= Military service tribunals =

British Army administrative bodies in World War I

Military service tribunals were bodies formed by borough, urban district and rural district councils to hear applications for exemption from conscription into the British Army during the First World War. Although not strictly recruiting bodies, they played an important part in the process of conscription. Tribunals were published as part of the Derby Scheme in 1915, but were continued on a statutory basis by the Military Service Act 1916, which brought in conscription.

There were 2,086 local military service tribunals, with 83 county appeal tribunals (formed by county councils) to hear appeals by applicants not happy with the local tribunal decision. A Central Tribunal at Westminster in London served, solely at the discretion of the Appeals Tribunal, as the final court of appeal; it largely dealt with difficult cases that would stand as precedent for local tribunals.

Although they are best known for their often heavy-handed attitude towards cases of conscientious objection, most of the tribunals' work dealt with domestic and business matters. Men could apply on the grounds of their doing work of national importance, business or domestic hardship, medical unfitness, or conscientious objection.
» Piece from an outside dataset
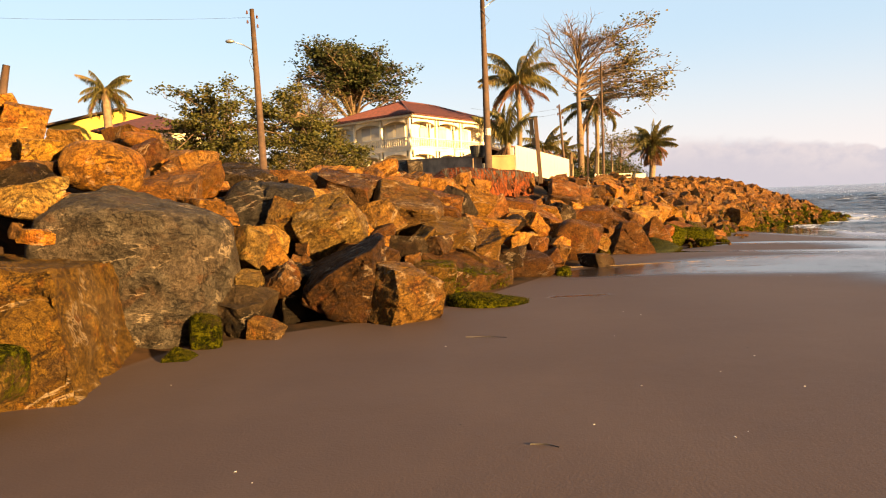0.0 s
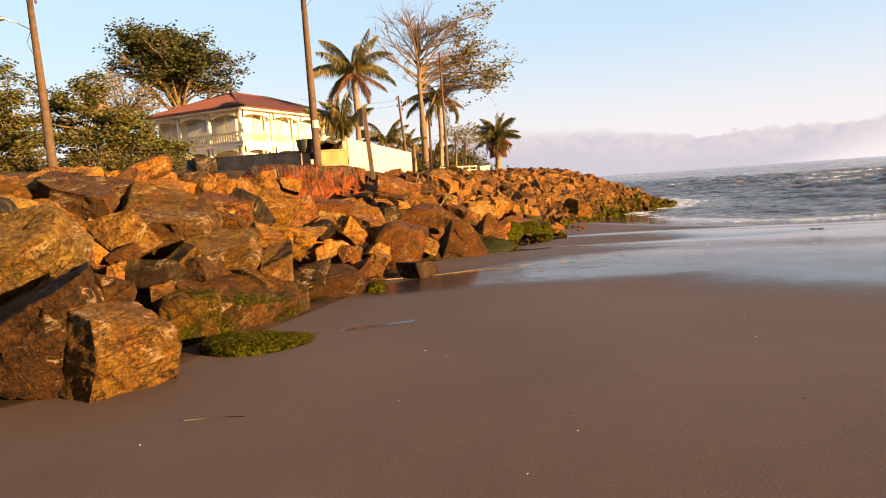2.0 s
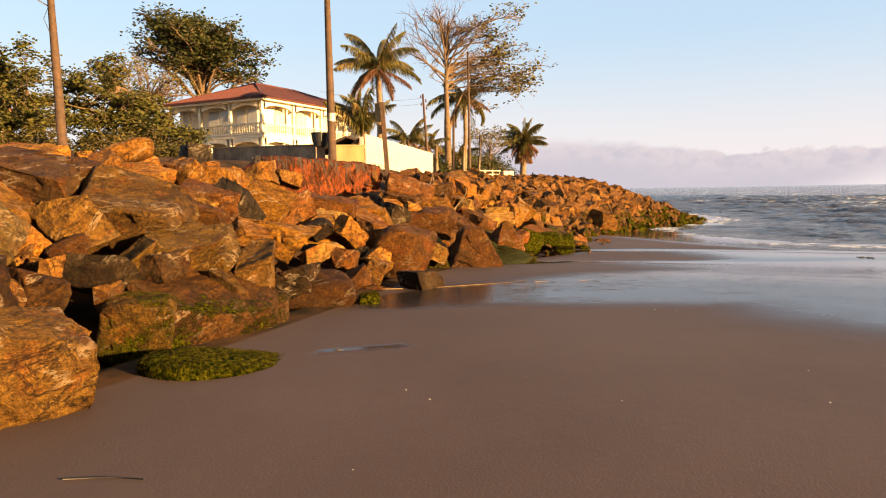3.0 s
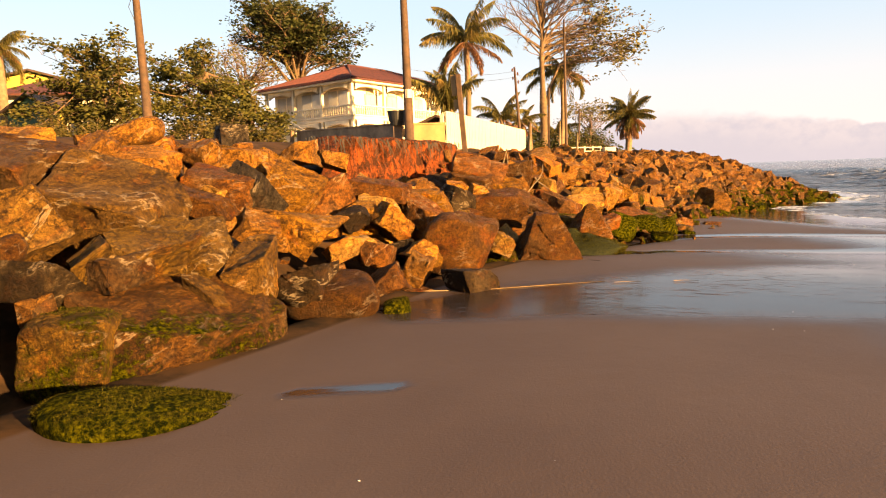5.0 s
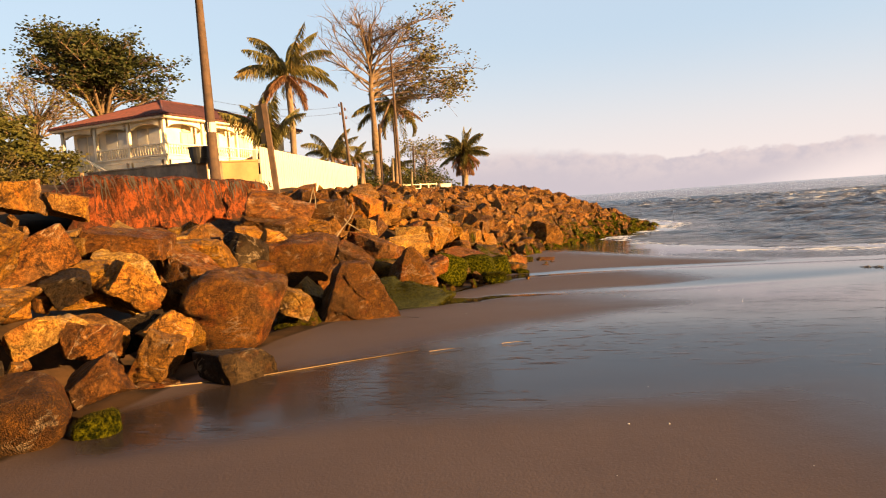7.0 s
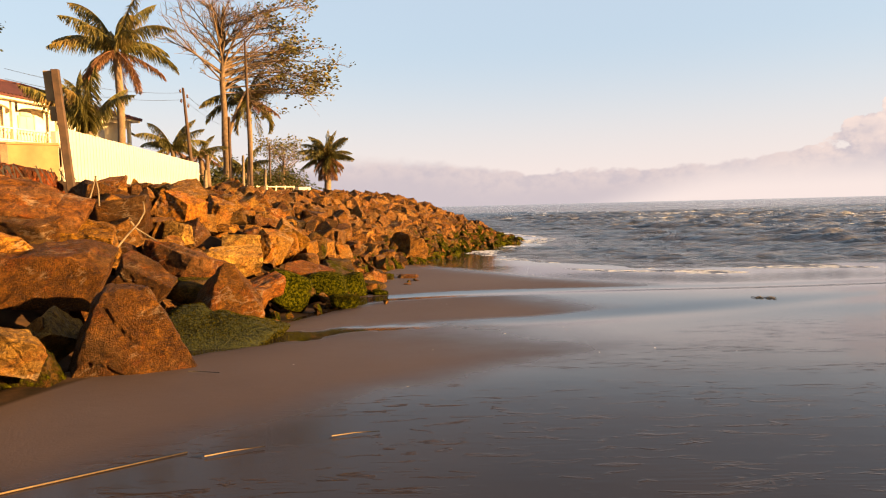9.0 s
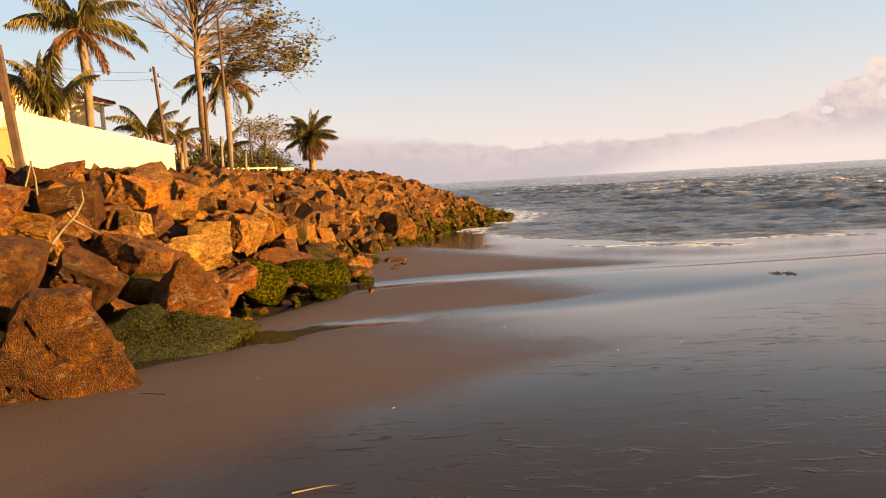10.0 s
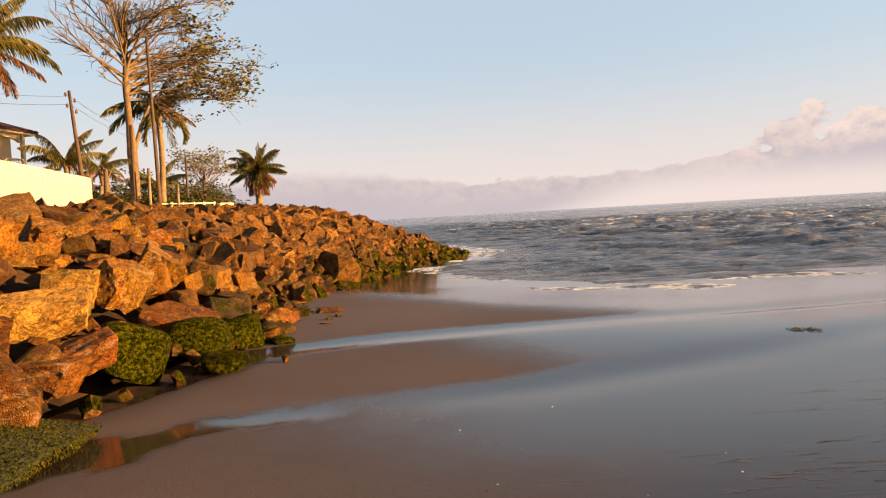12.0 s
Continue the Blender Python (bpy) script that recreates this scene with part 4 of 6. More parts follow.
boulder(2.71, 14.76, 0.48, 1.06, 0.98, 0.82, -11, 7, 63, "barnacle", 1)
boulder(4.33, 16.05, 0.30, 1.0, 0.9, 0.92, -2, 2, 64, "barnacle", 0)
boulder(5.42, 17.52, 0.24, 1.22, 1.30, 0.82, -7, 10, 65, "mosscone", 3)
boulder(3.42, 15.43, 0.38, 0.39, 0.37, 0.32, -5, 22, 66, "pale", 0)
boulder(3.72, 17.14, 0.77, 0.98, 0.75, 0.52, -11, 2, 67, "barnacle", 0)
boulder(3.48, 18.61, 1.35, 1.06, 0.80, 0.54, -11, 20, 68, "brown", 0)
boulder(1.60, 15.72, 1.17, 0.87, 0.55, 0.32, -9, 10, 69, "brown", 0)
boulder(2.41, 16.21, 1.01, 0.73, 0.51, 0.33, -0, 17, 70, "ochre", 0)
boulder(1.74, 14.43, 0.78, 0.55, 0.46, 0.34, -9, 37, 71, "tan", 0)
boulder(1.27, 14.02, 0.87, 0.38, 0.34, 0.28, -2, -18, 72, "dark", 0)
boulder(1.53, 13.23, 0.54, 0.43, 0.42, 0.37, -0, 2, 73, "brown", 0)
boulder(2.11, 13.84, 0.46, 0.41, 0.41, 0.37, -0, 47, 74, "tan", 0)
boulder(2.05, 13.49, 0.24, 0.27, 0.39, 0.52, -7, 27, 75, "tan", 0)
boulder(2.72, 13.23, 0.14, 0.60, 0.46, 0.32, -7, 12, 76, "dark", 0)
boulder(1.69, 12.58, 0.31, 0.38, 0.37, 0.32, -5, -18, 77, "brown", 0)
boulder(5.52, 21.27, 1.39, 0.67, 0.62, 0.52, -2, 2, 78, "orange", 0)
boulder(6.22, 21.86, 1.31, 0.44, 0.56, 0.64, -10, 12, 79, "tan", 0)
boulder(4.57, 20.01, 1.37, 0.73, 0.74, 0.67, -3, 2, 80, "barnacle", 0)
boulder(4.38, 20.68, 1.67, 0.96, 0.69, 0.45, -2, 7, 81, "barnacle", 0)
boulder(6.06, 19.93, 0.62, 0.90, 0.63, 0.40, -1, -3, 82, "pale", 0)
boulder(5.26, 18.86, 0.63, 1.00, 0.70, 0.44, -11, 17, 83, "brown", 0)
boulder(5.24, 18.24, 0.42, 0.77, 0.55, 0.35, -0, 2, 84, "moss", 2)
boulder(6.04, 18.76, 0.26, 0.50, 0.46, 0.38, -10, 22, 85, "brown", 0)
boulder(6.86, 19.72, 0.16, 0.74, 0.66, 0.60, -7, 17, 86, "moss", 3)
boulder(1.78, 12.09, 0.09, 0.29, 0.27, 0.23, -4, 2, 87, "moss", 3)
boulder(2.01, 13.30, 0.04, 0.39, 0.24, 0.13, -1, 2, 88, "brown", 0)
boulder(3.39, 18.41, 1.28, 0.90, 0.60, 0.36, -24, 14, 89, "barnacle", 0)
boulder(3.89, 18.52, 1.09, 1.00, 0.64, 0.37, -17, 6, 90, "ochre", 0)
boulder(4.43, 20.00, 1.41, 0.44, 0.44, 0.40, -22, 36, 91, "tan", 0)
boulder(5.34, 20.18, 1.04, 0.34, 0.36, 0.35, -24, 6, 92, "pale", 0)
boulder(3.31, 17.31, 0.98, 0.33, 0.40, 0.43, -24, 6, 93, "tan", 0)
boulder(4.63, 17.91, 0.58, 0.65, 0.50, 0.34, -26, 26, 94, "barnacle", 0)
boulder(8.16, 28.42, 1.50, 1.40, 1.16, 0.87, -27, 36, 95, "tan", 0)
boulder(6.36, 19.28, 0.26, 0.61, 0.44, 0.29, -26, -14, 96, "red", 0)
boulder(4.49, 15.75, 0.02, 0.20, 0.18, 0.14, -20, -14, 97, "pale", 0)
boulder(4.75, 16.14, -0.03, 0.11, 0.10, 0.09, -16, 6, 98, "red", 0)
boulder(7.72, 20.38, 0.10, 0.78, 0.62, 0.48, -26, 6, 99, "moss", 3)
boulder(8.36, 20.90, -0.02, 0.60, 0.54, 0.47, -27, -4, 100, "moss", 3)
boulder(7.79, 19.65, -0.16, 0.49, 0.37, 0.25, -16, 6, 101, "mossflat", 3)
boulder(9.16, 21.58, -0.16, 0.51, 0.36, 0.23, -22, 6, 102, "moss", 1)
boulder(8.91, 20.72, -0.19, 0.31, 0.24, 0.17, -23, 6, 103, "moss", 2)
boulder(10.68, 23.15, -0.20, 0.48, 0.27, 0.14, -25, 6, 104, "barnacle", 0)
boulder(8.47, 23.05, 0.58, 0.52, 0.56, 0.55, -21, 26, 105, "moss", 2)
boulder(7.75, 22.44, 0.81, 0.63, 0.60, 0.52, -18, 31, 106, "ochre", 1.8)
boulder(6.94, 21.13, 0.72, 0.46, 0.54, 0.56, -23, 26, 107, "ochre", 1.8)
boulder(11.52, 29.59, 0.68, 0.95, 0.80, 0.61, -23, 16, 108, "ochre", 1)
boulder(10.33, 28.90, 0.89, 0.97, 0.83, 0.64, -27, 6, 109, "ochre", 0)
boulder(13.72, 29.15, 0.10, 0.90, 0.93, 0.88, -17, 16, 110, "tan", 0)
boulder(3.47, 15.81, 0.10, 0.56, 0.44, 0.31, -28, -9, 111, "moss", 2)
boulder(6.28, 21.47, 1.08, 0.40, 0.22, 0.10, -34, 3, 112, "tan", 0)
boulder(6.43, 19.46, 0.28, 0.33, 0.33, 0.29, -30, -17, 113, "red", 0)
boulder(-5.88, 8.89, 2.09, 0.92, 0.80, 0.63, -7, 2, 114, "tan", 0)
boulder(-6.20, 9.60, 2.62, 0.72, 0.60, 0.46, -0, 2, 115, "orange", 0)
boulder(-5.18, 8.84, 1.90, 0.47, 0.39, 0.30, 2, 2, 116, "brown", 0)
boulder(-5.41, 9.68, 2.03, 0.55, 0.47, 0.37, -1, 2, 117, "tan", 0)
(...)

Only around two per cent of applicants were conscientious objectors. After the war, conscience cases became more prominent and tribunals are known for their (genuinely) harsh treatment of objectors.
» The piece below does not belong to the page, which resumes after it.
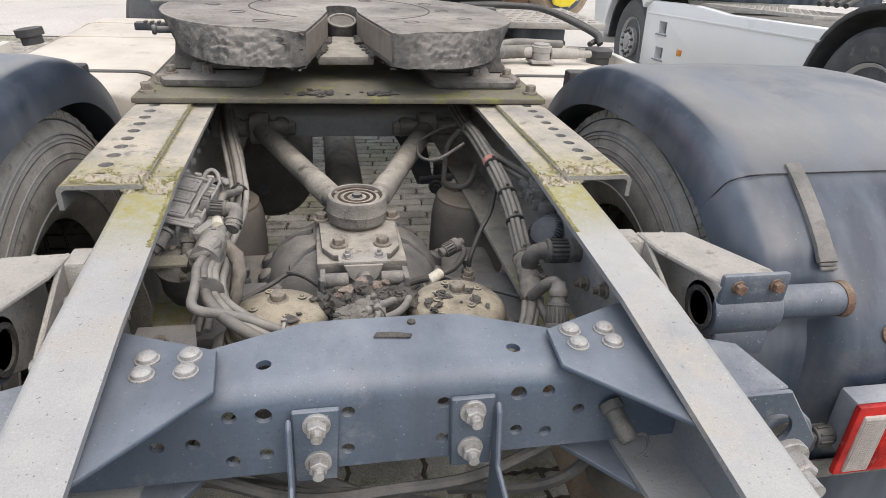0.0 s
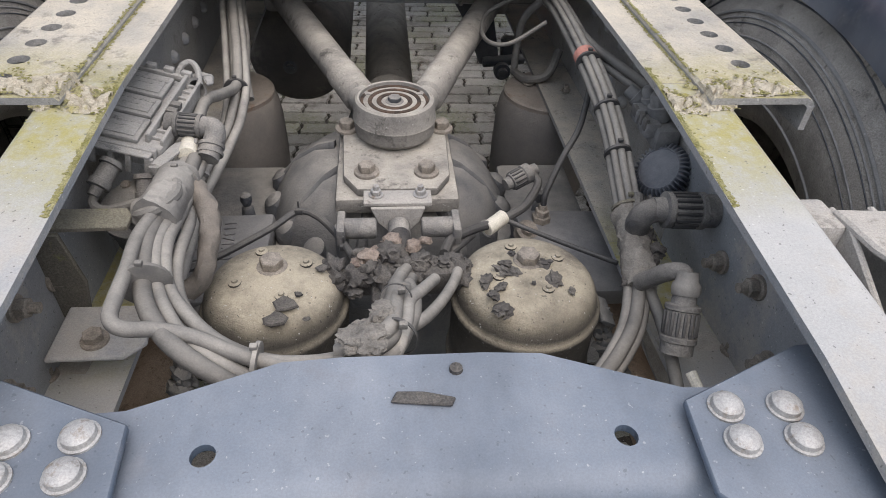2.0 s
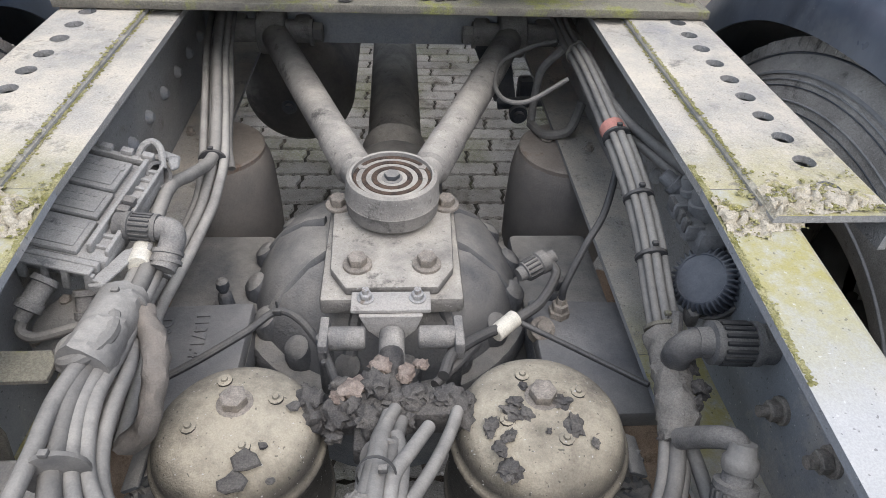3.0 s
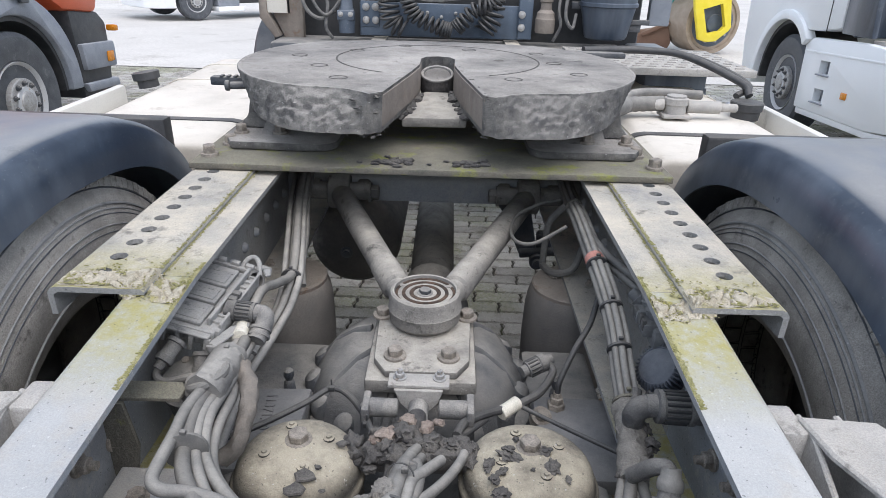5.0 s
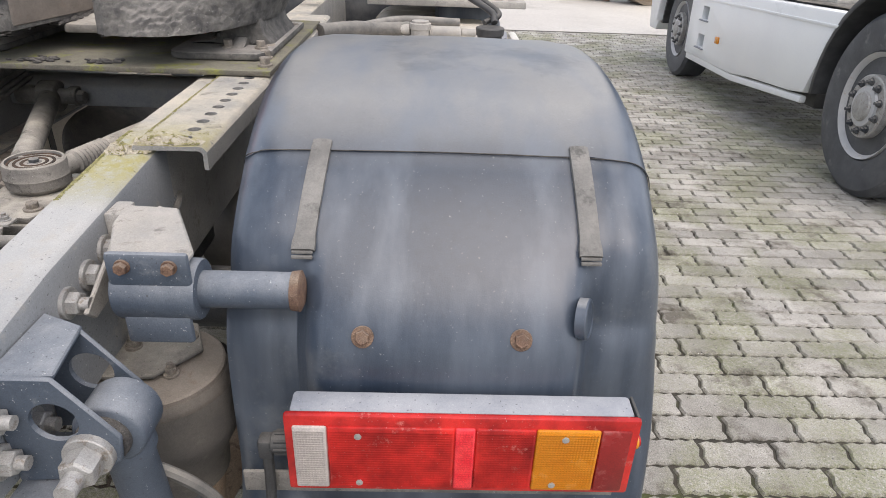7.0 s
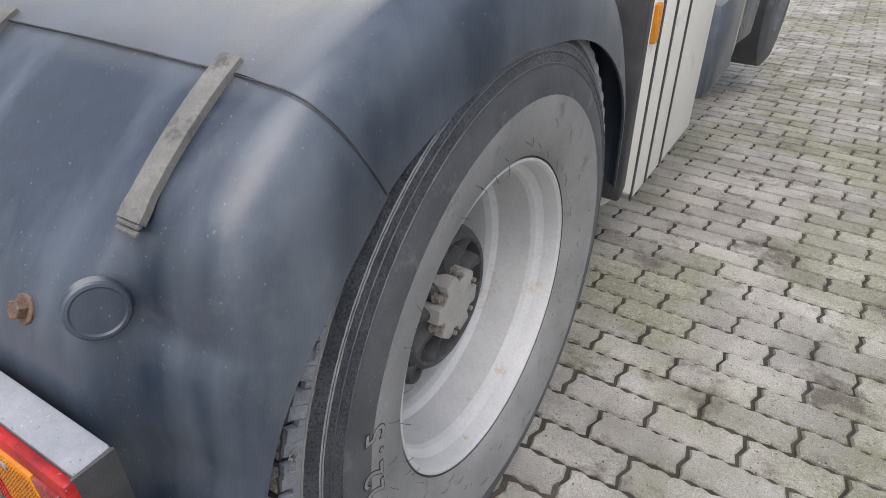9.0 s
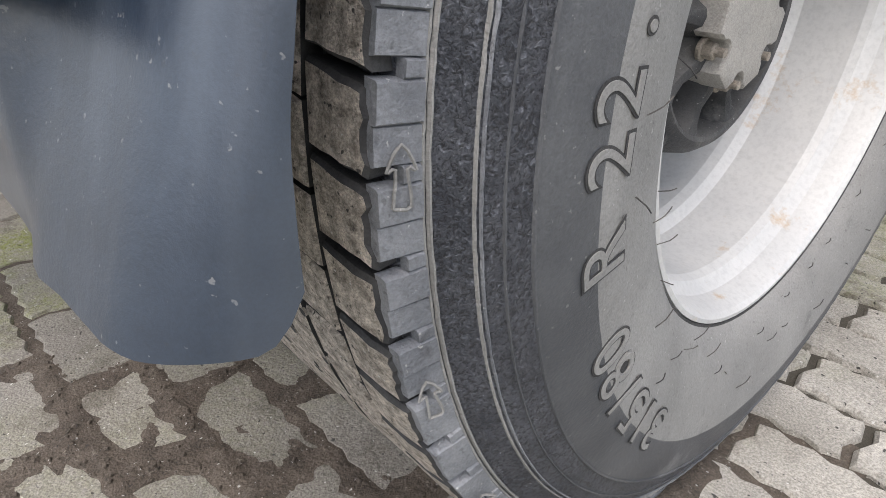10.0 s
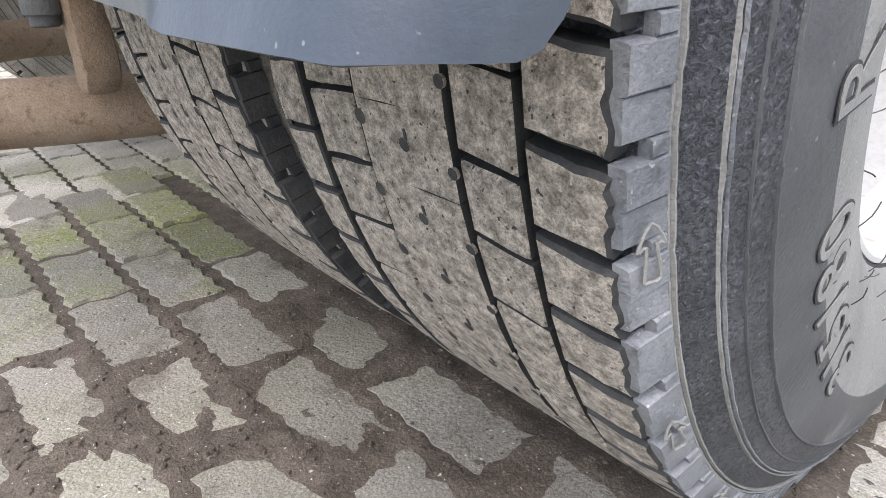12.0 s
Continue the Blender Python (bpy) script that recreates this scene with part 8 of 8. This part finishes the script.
# the yard beyond the single blocks: pale ahead, mossy grey at the sides and behind
for spans, m, label in ((((-60, 60, 9.6, 90),), "yard", "pale dusty yard paving in the distance"),
                        (((-60, 60, -60, -3.3), (-60, -7.2, -3.3, 0.5), (-60, -7.2, 0.5, 7.0), (-60, -7.2, 7.0, 9.6), (7.2, 60, -3.3, 0.5), (7.2, 60, 0.5, 7.0), (7.2, 60, 7.0, 9.6)), "yard_side", "grey mossy yard paving round the vehicles")):
    bm = bmesh.new()
    for x0, x1, y0, y1 in spans:
        loft(bm, [[Vector((x, y, z + gz(y))) for y, z in ((y0, -0.008), (y1, -0.008), (y1, -0.002), (y0, -0.002))] for x in (x0, x1)])
    tagged(part("yard", bm, m, None, smooth=0), label, "yard", kind="structure")

# ---- other vehicles ----
def truck_wheel(bm_t, bm_r, c, s, r=0.5, w=0.3):
    lathe(bm_t, c, (s, 0, 0), [(-w, r * 0.6), (-w, r * 0.92), (-w + 0.03, r), (-0.03, r), (0, r * 0.93), (0.005, r * 0.75), (-0.01, r * 0.60), (-0.03, r * 0.57)], 48)
    lathe(bm_r, c, (s, 0, 0), [(-0.06, r * 0.58), (0.0, r * 0.58), (-0.02, r * 0.54), (-0.07, r * 0.5), (-0.09, r * 0.40), (-0.02, r * 0.30), (0.0, r * 0.24), (0.03, r * 0.22), (0.04, r * 0.001)], 40)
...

A very large number of men applied: by the end of June 1916, 748,587 men had applied to tribunals. Over the same period around 770,000 men joined the army. Most men were given some kind of exemption, usually temporary (between a few weeks and six months) or conditional on their situation at work or home remaining serious enough to warrant their retention at home. In October 1.12 million men nationally held tribunal exemption or had cases pending, by May 1917 this had fallen to 780,000 exempt and 110,000 pending. At this point there were also 1.8 million men with exemptions granted by the government (for example, those working in war industries); combined these exemptions covered more men than were serving overseas with the British Army. Some men were exempted on the condition that they joined the Volunteer Training Corps for part-time training and home defence duties; by February 1918, 101,000 men had been directed to the Corps by the tribunals.